== Objective ==
Reproduce the listing below character for character; drop every image.

== Records supplied ==
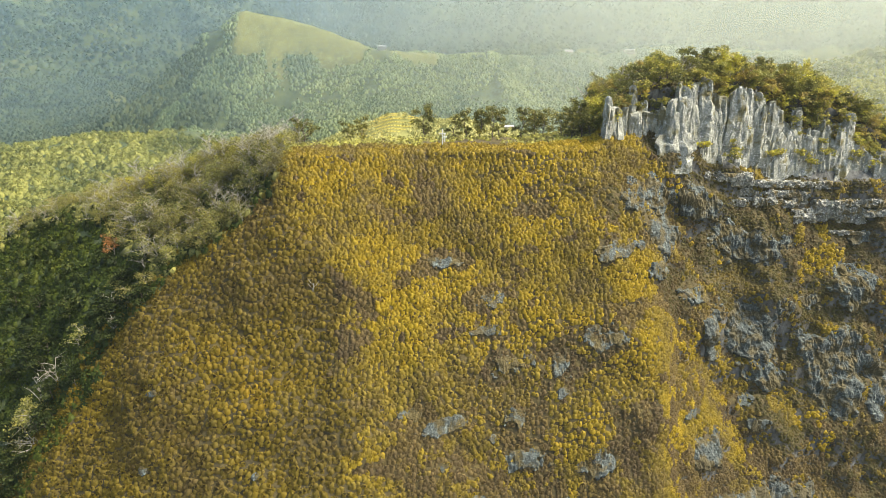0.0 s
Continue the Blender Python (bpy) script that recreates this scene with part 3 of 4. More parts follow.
# ---------------------------------------------------------------- trees
def make_tree(name, height, spread, leaves, leaf, crown_mat, bark, seed, lean=0.0, droop=0.0, limbs=8, clear=0.3):
    """One tree: an empty at its foot with a trunk, its limbs, and a crown of leaf sprays."""
    rng = np.random.RandomState(seed)
    r = random.Random(seed)
    paths, ends = [], []
    bend = [Vector((0, 0, -0.6))]
    for i in range(1, 6):
        bend.append(Vector((lean * height * (i / 5) ** 1.5 + r.uniform(-0.06, 0.06) * height, r.uniform(-0.06, 0.06) * height, height * 0.85 * i / 5)))
    thick = 0.017 * height + 0.02
    paths.append((bend, [thick * (1 - 0.16 * i) for i in range(6)]))
    for i in range(limbs):
        t = clear + (1 - clear) * (i + r.random() * 0.6) / limbs
        k = min(int(t * 5), 4)
        start = bend[k].lerp(bend[k + 1], t * 5 - k)
        a = i * 2.4 + r.uniform(-1.1, 1.1)
        reach = spread * (0.35 + 0.85 * r.random()) * (1 - 0.45 * t)
        mid = start + Vector((math.cos(a) * reach * 0.55 + r.uniform(-0.2, 0.2) * reach, math.sin(a) * reach * 0.55 + r.uniform(-0.2, 0.2) * reach, reach * (0.45 - droop * 0.3) * r.uniform(0.4, 1.5)))
        end = start + Vector((math.cos(a) * reach, math.sin(a) * reach, reach * (0.6 - droop) * (0.7 + 0.5 * r.random())))
        paths.append(([start, mid, end], [thick * 0.45, thick * 0.3, thick * 0.1]))
        ends += [(mid, 0.6), (end, 1.0)]
        for _ in range(2):
            tip = mid.lerp(end, r.random()) + Vector((r.uniform(-1, 1), r.uniform(-1, 1), r.uniform(-0.3, 0.8))) * reach * 0.4
            paths.append(([mid, mid.lerp(tip, 0.6) + Vector((0, 0, 0.1)), tip], [thick * 0.25, thick * 0.16, thick * 0.06]))
            ends.append((tip, 0.8))
    ends.append((bend[-1], 1.0))
    tree = new(name)
    v, q = tubes(paths, 4)
    part("trunk", faces_mesh("trunk", v, q, bark, True), tree)
    if leaves:
        per = max(1, leaves // len(ends))
        centres = []
        for e, w in ends:
            size = spread * 0.30 * w * (0.8 + 0.5 * r.random())
            d = rng.randn(per, 3)
            d *= (0.35 + 0.65 * rng.rand(per, 1)) / np.linalg.norm(d, axis=1, keepdims=True)
            centres.append(np.array(e) + d * size * np.array([1.1, 1.1, 0.75]))
        c = np.concatenate(centres)
        v, q = leaf_kites(c, leaf * (0.6 + 0.8 * rng.rand(len(c))), rng, 0.6)
        part("crown", faces_mesh("crown", v, q, crown_mat), tree)
    return tree


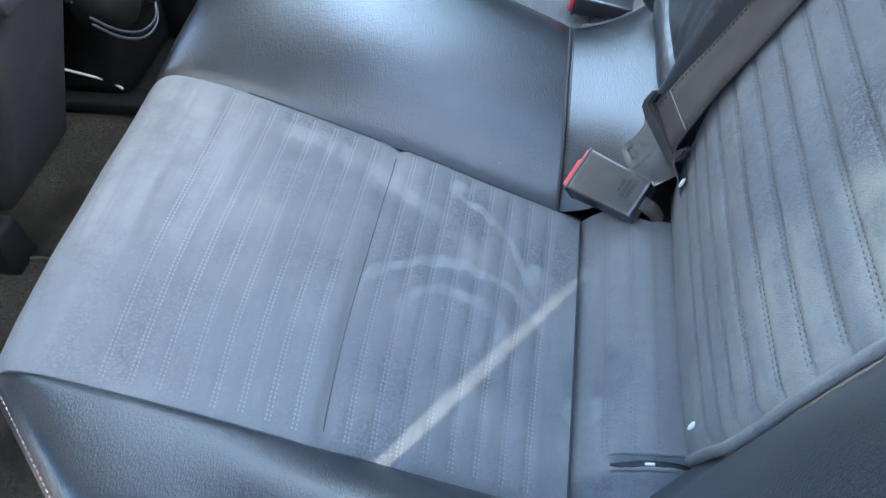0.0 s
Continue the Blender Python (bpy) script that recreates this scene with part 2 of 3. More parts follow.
PLASTER = material("plastered_wall", (0.16, 0.145, 0.13), 0.9, mottle=((2, (0.2, 0.185, 0.165), 0.4, 0.7, 6),), bumps=(("noise", 60, 0.004, (1, 1, 1)),))
RENDER_WALL = material("cream_render", (0.42, 0.36, 0.27), 0.9, mottle=((2, (0.48, 0.42, 0.33), 0.4, 0.7, 6),), bumps=(("noise", 80, 0.003, (1, 1, 1)),))
TIMBER = material("grey_timber", (0.22, 0.19, 0.16), 0.85, mottle=((6, (0.3, 0.27, 0.23), 0.4, 0.7, 5),), bumps=(("noise", 40, 0.003, (1, 1, 0.1)),))
WORN_PLASTIC = material("scuffed_plastic", (0.028, 0.026, 0.026), 0.42, mottle=((50, (0.06, 0.056, 0.053), 0.55, 0.75, 5),))
BUCKLE = material("buckle_plastic", (0.019, 0.0185, 0.021), 0.3, spec=0.8, coat=0.6, coat_rough=0.3, bumps=(("cells", 1500, 0.00006, (1, 1, 1)),), mottle=((60, (0.03, 0.03, 0.033), 0.5, 0.7, 4),))
TAIL = material("grey_webbing", (0.15, 0.13, 0.125), 0.6, mottle=((60, (0.1, 0.09, 0.085), 0.4, 0.7, 3),))
PALE_MARK2 = material("pale_thread", (0.2, 0.18, 0.165), 0.8)
PALE_MARK = material("moulded_mark", (0.045, 0.045, 0.048), 0.8, spec=0.1)
WHITE_CRUMB = material("crumb", (0.09, 0.075, 0.05), 0.9, mottle=((200, (0.06, 0.05, 0.035), 0.4, 0.7, 3),))
CORD = material("grey_cord", (0.05, 0.055, 0.065), 0.4)
YELLOW = material("yellow_plastic", (0.65, 0.4, 0.08), 0.5)
DARK_CLOTH = material("dark_cloth", (0.018, 0.018, 0.022), 0.9, bumps=(("noise", 800, 0.001, (1, 1, 1)),))
WHITE = material("white_button", (0.75, 0.75, 0.72), 0.5)


# ---- building blocks ----
def finish(name, verts, faces, mat, parent=None, label="", smooth=True):
    me = bpy.data.meshes.new(name)
    me.from_pydata([tuple(v) for v in verts], [], faces)
    if smooth:
        me.polygons.foreach_set("use_smooth", [True] * len(me.polygons))
    me.materials.append(mat)
    ob = new(name, me)
    if parent:
        ob.parent = parent
    if label:
        tagged(ob, label)
    return ob


def part(name, bm, mat, parent=None, label="", smooth=True):
    bmesh.ops.recalc_face_normals(bm, faces=bm.faces)
    me = bpy.data.meshes.new(name)
    bm.to_mesh(me)
    bm.free()
    if smooth:
        me.polygons.foreach_set("use_smooth", [True] * len(me.polygons))
    me.materials.append(mat)
    ob = new(name, me)
    if parent:
        ob.parent = parent
    if label:
        tagged(ob, label)
    return ob


def thing(name, label, category, group="", at=(0, 0, 0), kind=""):
    ob = new(name)
    ob.location = at
    ob.empty_display_size = 0.05
    return tagged(ob, label, category, group, kind)


def sheet(name, f, nu, nv, mat, parent=None, label="", thick=0.0):
    """A curved sheet from f(u, v), u and v from 0 to 1, given thickness below."""
    verts = [f(i / nu, j / nv) for i in range(nu + 1) for j in range(nv + 1)]
    w = nv + 1
    faces = [(i * w + j, (i + 1) * w + j, (i + 1) * w + j + 1, i * w + j + 1) for i in range(nu) for j in range(nv)]
    ob = finish(name, verts, faces, mat, parent, label)
    if thick:
        so = ob.modifiers.new("thickness", "SOLIDIFY")
        so.thickness, so.offset = thick, -1
    return ob


def box(bm, lo, hi, bevel=0.0, seg=2, m=None):
    r = bmesh.ops.create_cube(bm, size=1)
    vs = r["verts"]
    for v in vs:
        v.co = Vector([lo[k] + (v.co[k] + 0.5) * (hi[k] - lo[k]) for k in range(3)])
    if bevel:
        es = list({e for v in vs for e in v.link_edges})
        g = bmesh.ops.bevel(bm, geom=es, offset=bevel, segments=seg, profile=0.6, affect="EDGES")
        vs = list({v for f in g["faces"] for v in f.verts} | {v for v in vs if v.is_valid})
    if m is not None:
        allv = set(vs)
        for v in list(allv):
            for e in v.link_edges:
                allv.update(e.verts)
        for v in allv:
            v.co = m @ v.co
    return vs


def boxed(name, lo, hi, mat, parent=None, bevel=0.004, label="", m=None, seg=2, smooth=True):
    bm = bmesh.new()
    box(bm, lo, hi, bevel, seg)
    if m is not None:
        bmesh.ops.transform(bm, matrix=m, verts=bm.verts)
    return part(name, bm, mat, parent, label, smooth)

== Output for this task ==
0.0 s
Continue the Blender Python (bpy) script that recreates this scene with part 3 of 4. More parts follow.
# ---------------------------------------------------------------- trees
def make_tree(name, height, spread, leaves, leaf, crown_mat, bark, seed, lean=0.0, droop=0.0, limbs=8, clear=0.3):
    """One tree: an empty at its foot with a trunk, its limbs, and a crown of leaf sprays."""
    rng = np.random.RandomState(seed)
    r = random.Random(seed)
    paths, ends = [], []
    bend = [Vector((0, 0, -0.6))]
    for i in range(1, 6):
        bend.append(Vector((lean * height * (i / 5) ** 1.5 + r.uniform(-0.06, 0.06) * height, r.uniform(-0.06, 0.06) * height, height * 0.85 * i / 5)))
    thick = 0.017 * height + 0.02
    paths.append((bend, [thick * (1 - 0.16 * i) for i in range(6)]))
    for i in range(limbs):
        t = clear + (1 - clear) * (i + r.random() * 0.6) / limbs
        k = min(int(t * 5), 4)
        start = bend[k].lerp(bend[k + 1], t * 5 - k)
        a = i * 2.4 + r.uniform(-1.1, 1.1)
        reach = spread * (0.35 + 0.85 * r.random()) * (1 - 0.45 * t)
        mid = start + Vector((math.cos(a) * reach * 0.55 + r.uniform(-0.2, 0.2) * reach, math.sin(a) * reach * 0.55 + r.uniform(-0.2, 0.2) * reach, reach * (0.45 - droop * 0.3) * r.uniform(0.4, 1.5)))
        end = start + Vector((math.cos(a) * reach, math.sin(a) * reach, reach * (0.6 - droop) * (0.7 + 0.5 * r.random())))
        paths.append(([start, mid, end], [thick * 0.45, thick * 0.3, thick * 0.1]))
        ends += [(mid, 0.6), (end, 1.0)]
        for _ in range(2):
            tip = mid.lerp(end, r.random()) + Vector((r.uniform(-1, 1), r.uniform(-1, 1), r.uniform(-0.3, 0.8))) * reach * 0.4
            paths.append(([mid, mid.lerp(tip, 0.6) + Vector((0, 0, 0.1)), tip], [thick * 0.25, thick * 0.16, thick * 0.06]))
            ends.append((tip, 0.8))
    ends.append((bend[-1], 1.0))
    tree = new(name)
    v, q = tubes(paths, 4)
    part("trunk", faces_mesh("trunk", v, q, bark, True), tree)
    if leaves:
        per = max(1, leaves // len(ends))
        centres = []
        for e, w in ends:
            size = spread * 0.30 * w * (0.8 + 0.5 * r.random())
            d = rng.randn(per, 3)
            d *= (0.35 + 0.65 * rng.rand(per, 1)) / np.linalg.norm(d, axis=1, keepdims=True)
            centres.append(np.array(e) + d * size * np.array([1.1, 1.1, 0.75]))
        c = np.concatenate(centres)
        v, q = leaf_kites(c, leaf * (0.6 + 0.8 * rng.rand(len(c))), rng, 0.6)
        part("crown", faces_mesh("crown", v, q, crown_mat), tree)
    return tree


0.0 s
Continue the Blender Python (bpy) script that recreates this scene with part 2 of 3. More parts follow.
PLASTER = material("plastered_wall", (0.16, 0.145, 0.13), 0.9, mottle=((2, (0.2, 0.185, 0.165), 0.4, 0.7, 6),), bumps=(("noise", 60, 0.004, (1, 1, 1)),))
RENDER_WALL = material("cream_render", (0.42, 0.36, 0.27), 0.9, mottle=((2, (0.48, 0.42, 0.33), 0.4, 0.7, 6),), bumps=(("noise", 80, 0.003, (1, 1, 1)),))
TIMBER = material("grey_timber", (0.22, 0.19, 0.16), 0.85, mottle=((6, (0.3, 0.27, 0.23), 0.4, 0.7, 5),), bumps=(("noise", 40, 0.003, (1, 1, 0.1)),))
WORN_PLASTIC = material("scuffed_plastic", (0.028, 0.026, 0.026), 0.42, mottle=((50, (0.06, 0.056, 0.053), 0.55, 0.75, 5),))
BUCKLE = material("buckle_plastic", (0.019, 0.0185, 0.021), 0.3, spec=0.8, coat=0.6, coat_rough=0.3, bumps=(("cells", 1500, 0.00006, (1, 1, 1)),), mottle=((60, (0.03, 0.03, 0.033), 0.5, 0.7, 4),))
TAIL = material("grey_webbing", (0.15, 0.13, 0.125), 0.6, mottle=((60, (0.1, 0.09, 0.085), 0.4, 0.7, 3),))
PALE_MARK2 = material("pale_thread", (0.2, 0.18, 0.165), 0.8)
PALE_MARK = material("moulded_mark", (0.045, 0.045, 0.048), 0.8, spec=0.1)
WHITE_CRUMB = material("crumb", (0.09, 0.075, 0.05), 0.9, mottle=((200, (0.06, 0.05, 0.035), 0.4, 0.7, 3),))
CORD = material("grey_cord", (0.05, 0.055, 0.065), 0.4)
YELLOW = material("yellow_plastic", (0.65, 0.4, 0.08), 0.5)
DARK_CLOTH = material("dark_cloth", (0.018, 0.018, 0.022), 0.9, bumps=(("noise", 800, 0.001, (1, 1, 1)),))
WHITE = material("white_button", (0.75, 0.75, 0.72), 0.5)


# ---- building blocks ----
def finish(name, verts, faces, mat, parent=None, label="", smooth=True):
    me = bpy.data.meshes.new(name)
    me.from_pydata([tuple(v) for v in verts], [], faces)
    if smooth:
        me.polygons.foreach_set("use_smooth", [True] * len(me.polygons))
    me.materials.append(mat)
    ob = new(name, me)
    if parent:
        ob.parent = parent
    if label:
        tagged(ob, label)
    return ob


def part(name, bm, mat, parent=None, label="", smooth=True):
    bmesh.ops.recalc_face_normals(bm, faces=bm.faces)
    me = bpy.data.meshes.new(name)
    bm.to_mesh(me)
    bm.free()
    if smooth:
        me.polygons.foreach_set("use_smooth", [True] * len(me.polygons))
    me.materials.append(mat)
    ob = new(name, me)
    if parent:
        ob.parent = parent
    if label:
        tagged(ob, label)
    return ob


def thing(name, label, category, group="", at=(0, 0, 0), kind=""):
    ob = new(name)
    ob.location = at
    ob.empty_display_size = 0.05
    return tagged(ob, label, category, group, kind)


def sheet(name, f, nu, nv, mat, parent=None, label="", thick=0.0):
    """A curved sheet from f(u, v), u and v from 0 to 1, given thickness below."""
    verts = [f(i / nu, j / nv) for i in range(nu + 1) for j in range(nv + 1)]
    w = nv + 1
    faces = [(i * w + j, (i + 1) * w + j, (i + 1) * w + j + 1, i * w + j + 1) for i in range(nu) for j in range(nv)]
    ob = finish(name, verts, faces, mat, parent, label)
    if thick:
        so = ob.modifiers.new("thickness", "SOLIDIFY")
        so.thickness, so.offset = thick, -1
    return ob


def box(bm, lo, hi, bevel=0.0, seg=2, m=None):
    r = bmesh.ops.create_cube(bm, size=1)
    vs = r["verts"]
    for v in vs:
        v.co = Vector([lo[k] + (v.co[k] + 0.5) * (hi[k] - lo[k]) for k in range(3)])
    if bevel:
        es = list({e for v in vs for e in v.link_edges})
        g = bmesh.ops.bevel(bm, geom=es, offset=bevel, segments=seg, profile=0.6, affect="EDGES")
        vs = list({v for f in g["faces"] for v in f.verts} | {v for v in vs if v.is_valid})
    if m is not None:
        allv = set(vs)
        for v in list(allv):
            for e in v.link_edges:
                allv.update(e.verts)
        for v in allv:
            v.co = m @ v.co
    return vs


def boxed(name, lo, hi, mat, parent=None, bevel=0.004, label="", m=None, seg=2, smooth=True):
    bm = bmesh.new()
    box(bm, lo, hi, bevel, seg)
    if m is not None:
        bmesh.ops.transform(bm, matrix=m, verts=bm.verts)
    return part(name, bm, mat, parent, label, smooth)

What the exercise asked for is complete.